* **Problem to solve**
Write every line out verbatim and omit the pictures.

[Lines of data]
^^^^^^^^^^^^^^^^
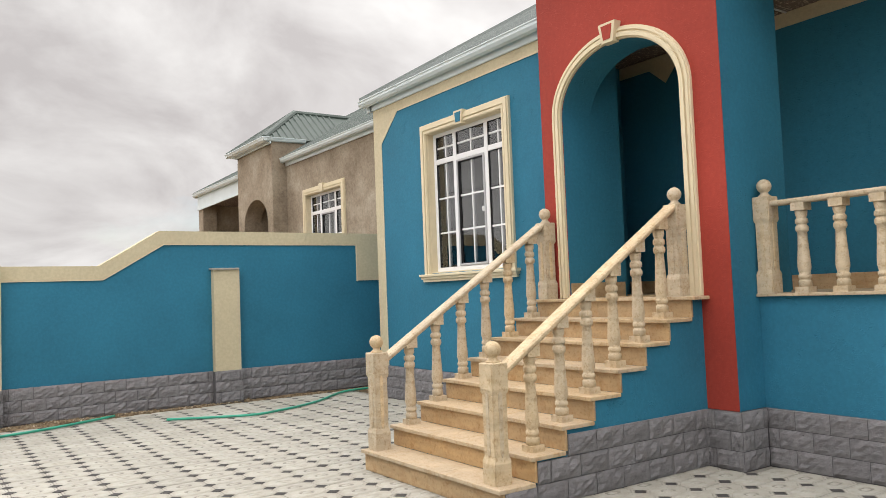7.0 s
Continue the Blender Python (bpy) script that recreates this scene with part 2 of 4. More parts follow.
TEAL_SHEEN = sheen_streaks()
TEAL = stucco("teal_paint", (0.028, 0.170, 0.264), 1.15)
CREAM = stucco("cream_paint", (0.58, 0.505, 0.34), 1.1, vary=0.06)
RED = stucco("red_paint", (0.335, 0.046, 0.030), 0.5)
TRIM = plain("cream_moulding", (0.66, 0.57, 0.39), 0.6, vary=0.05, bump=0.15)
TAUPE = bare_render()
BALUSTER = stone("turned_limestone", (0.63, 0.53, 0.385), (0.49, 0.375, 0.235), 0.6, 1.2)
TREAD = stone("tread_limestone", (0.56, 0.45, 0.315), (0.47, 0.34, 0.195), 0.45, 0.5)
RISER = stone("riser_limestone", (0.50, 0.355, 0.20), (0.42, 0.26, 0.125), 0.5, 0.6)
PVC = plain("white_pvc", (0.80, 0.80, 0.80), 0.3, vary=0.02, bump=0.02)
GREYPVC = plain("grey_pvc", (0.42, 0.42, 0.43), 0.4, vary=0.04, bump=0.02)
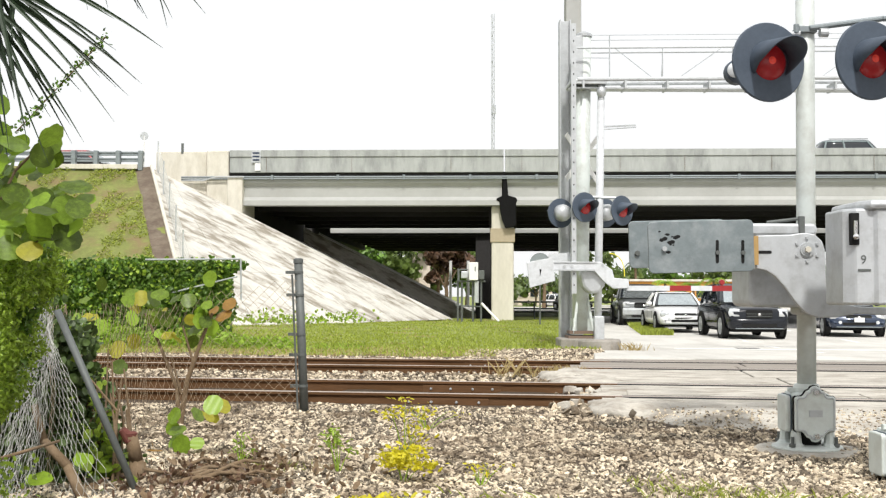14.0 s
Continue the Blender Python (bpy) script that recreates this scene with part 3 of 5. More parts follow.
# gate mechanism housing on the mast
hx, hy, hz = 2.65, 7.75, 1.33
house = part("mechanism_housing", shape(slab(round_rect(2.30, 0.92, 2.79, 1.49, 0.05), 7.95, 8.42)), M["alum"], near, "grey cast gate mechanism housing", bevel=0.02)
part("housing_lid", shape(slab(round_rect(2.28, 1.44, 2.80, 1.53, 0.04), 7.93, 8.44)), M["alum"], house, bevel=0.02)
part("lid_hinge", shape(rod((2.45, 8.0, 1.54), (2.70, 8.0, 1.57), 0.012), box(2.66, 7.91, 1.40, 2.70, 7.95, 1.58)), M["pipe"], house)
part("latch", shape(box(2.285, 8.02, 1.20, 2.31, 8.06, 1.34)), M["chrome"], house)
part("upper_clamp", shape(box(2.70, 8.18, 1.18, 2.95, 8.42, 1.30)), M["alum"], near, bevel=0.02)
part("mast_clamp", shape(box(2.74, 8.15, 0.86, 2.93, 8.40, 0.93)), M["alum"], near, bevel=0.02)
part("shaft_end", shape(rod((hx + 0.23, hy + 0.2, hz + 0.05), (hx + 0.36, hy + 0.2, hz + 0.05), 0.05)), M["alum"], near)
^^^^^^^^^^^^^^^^
* **Solution**
7.0 s
Continue the Blender Python (bpy) script that recreates this scene with part 2 of 4. More parts follow.
TEAL_SHEEN = sheen_streaks()
TEAL = stucco("teal_paint", (0.028, 0.170, 0.264), 1.15)
CREAM = stucco("cream_paint", (0.58, 0.505, 0.34), 1.1, vary=0.06)
RED = stucco("red_paint", (0.335, 0.046, 0.030), 0.5)
TRIM = plain("cream_moulding", (0.66, 0.57, 0.39), 0.6, vary=0.05, bump=0.15)
TAUPE = bare_render()
BALUSTER = stone("turned_limestone", (0.63, 0.53, 0.385), (0.49, 0.375, 0.235), 0.6, 1.2)
TREAD = stone("tread_limestone", (0.56, 0.45, 0.315), (0.47, 0.34, 0.195), 0.45, 0.5)
RISER = stone("riser_limestone", (0.50, 0.355, 0.20), (0.42, 0.26, 0.125), 0.5, 0.6)
PVC = plain("white_pvc", (0.80, 0.80, 0.80), 0.3, vary=0.02, bump=0.02)
GREYPVC = plain("grey_pvc", (0.42, 0.42, 0.43), 0.4, vary=0.04, bump=0.02)
14.0 s
Continue the Blender Python (bpy) script that recreates this scene with part 3 of 5. More parts follow.
# gate mechanism housing on the mast
hx, hy, hz = 2.65, 7.75, 1.33
house = part("mechanism_housing", shape(slab(round_rect(2.30, 0.92, 2.79, 1.49, 0.05), 7.95, 8.42)), M["alum"], near, "grey cast gate mechanism housing", bevel=0.02)
part("housing_lid", shape(slab(round_rect(2.28, 1.44, 2.80, 1.53, 0.04), 7.93, 8.44)), M["alum"], house, bevel=0.02)
part("lid_hinge", shape(rod((2.45, 8.0, 1.54), (2.70, 8.0, 1.57), 0.012), box(2.66, 7.91, 1.40, 2.70, 7.95, 1.58)), M["pipe"], house)
part("latch", shape(box(2.285, 8.02, 1.20, 2.31, 8.06, 1.34)), M["chrome"], house)
part("upper_clamp", shape(box(2.70, 8.18, 1.18, 2.95, 8.42, 1.30)), M["alum"], near, bevel=0.02)
part("mast_clamp", shape(box(2.74, 8.15, 0.86, 2.93, 8.40, 0.93)), M["alum"], near, bevel=0.02)
part("shaft_end", shape(rod((hx + 0.23, hy + 0.2, hz + 0.05), (hx + 0.36, hy + 0.2, hz + 0.05), 0.05)), M["alum"], near)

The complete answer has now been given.